The statement of facts discloses that these defendants, at the time they became co-makers of the note in suit, owed the plaintiff as licensee more than $300 and thus violated a most essential prohibition of this Act. Since Amirante and Cappiello executed the note in suit, without compensation and as a matter of accommodation, the plaintiff claims that these defendants were surety-guarantors and no money was owed by them until the borrowers, Concetta and Donato Pasqual, had made default and judgment had been rendered in an action on the note against these defendants. And further, that § 13 of this Act, which we have quoted, is applicable only to actual borrowers. The liability of the defendants is fixed by the note in suit. They were, as the complaint designates them, co-makers. Their obligation was a primary obligation, each co-maker equally bound to meet the promise of the note. This has always been an established and elementary principle of our law of negotiable instruments, and is now found in § 4418 of the Revision of 1918. Under § 4387 an accommodation maker is liable on a note signed by him to a holder for value, notwithstanding *Page 115 such holder at the time of taking the instrument knew him to be only an accommodation maker. Since the defendants were makers of the notes they were primary obligors, and owed the plaintiff at the time of executing the note in suit more than $300, and therefore the loan was made in violation of § 13 of this Act.

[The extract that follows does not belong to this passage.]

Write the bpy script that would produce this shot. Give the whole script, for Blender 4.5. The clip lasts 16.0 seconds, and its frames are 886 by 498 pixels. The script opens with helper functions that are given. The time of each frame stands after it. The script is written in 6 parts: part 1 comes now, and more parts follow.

The second and principal ground of error claimed by the plaintiff-appellant is that the penalty provided in § 18 of the Act is an exclusive penalty for violations of the provisions of the Act and that the legislative intent in the Act was not to void and render unenforceable a contract admittedly lawful in all respects, unless the fact, as claimed by the defendants, was true, that the makers of the note in suit at the time of its making owed the plaintiff-licensee more than $300.
The provisions of the Small Loans Act, with some few exceptions, relate to the licensing of persons, partnerships and corporations to engage in the business of loaning money in amounts of $300 or less at three and one half per centum a month, together with many regulations and restrictions upon the carrying on of this business under the supervision of the State bank commissioner, designed to safeguard the interest of borrowers and to protect the public welfare. Section 13 provides that the loan of amounts not exceeding $300 by a licensed person, partnership or corporation when the interest or charges are in excess of those provided by the Act shall be void and that the licensee shall have no right to collect or receive any principal, interest or charges upon the loan. Section 17 prohibits any unlicensed person, partnership or corporation, except as authorized by the Act, from charging, contracting for or receiving any interest or consideration greater than twelve per cent upon loans of the *Page 116 amount of $300 or less, and provides that a loan for a greater rate of interest or charge shall not be enforced and any person participating therein shall be subject to the penalty of § 18. Section 18 provides a penalty for the violation of §§ 13 and 17 and §§ 1, 8 and 12 of the Act, of a fine of not more than $500 or imprisonment of not more than six months or both.
The plaintiff urges that §§ 13 and 17 give the grounds for which these loans shall become void which do not include the prohibition against the owing of any person to a licensee of more than $300 as principal at one time, thereby indicating that the penalty provided by § 18 is the exclusive penalty. The legislature manifestly had in mind the mischief which might be attempted by evading by one device or another its limitation of the loans by a licensee to one principal to $300 at one time, and to avoid this mischief and carry out the remedial object it had in view and from considerations of public policy it inserted this specific prohibition. Its purpose was primarily to prevent the evasion of the $300 limitation upon these loans and also to aid in enforcing the provisions of § 1 of the Act. The legislature must be presumed to know the state of the law when it enacted the Small Loans Act. We held in Sagal v. Fylar, 89 Conn. 293, 295,93 A. 1027: "'Every contract made for or about any matter or thing which is prohibited and made unlawful by statute is a void contract, though the statute does not mention that it shall be so, but only inflicts a penalty upon the offender.'" This case is cited with approval in DiBiase v. Garnsey, 103 Conn. 21,130 A. 81, and the reasoning of the case supports the position that under the provisions of § 13, the note sued upon is a void and unenforceable obligation. If this note were held to be enforceable the door would be opened wide for evasions of the legislative limitation of *Page 117 loans by licensees under this Act to $300. Each of these defendants is a joint and several maker of the note in suit; as to them it is a void and unenforceable contract.
There is no error.
In this opinion the other judges concurred.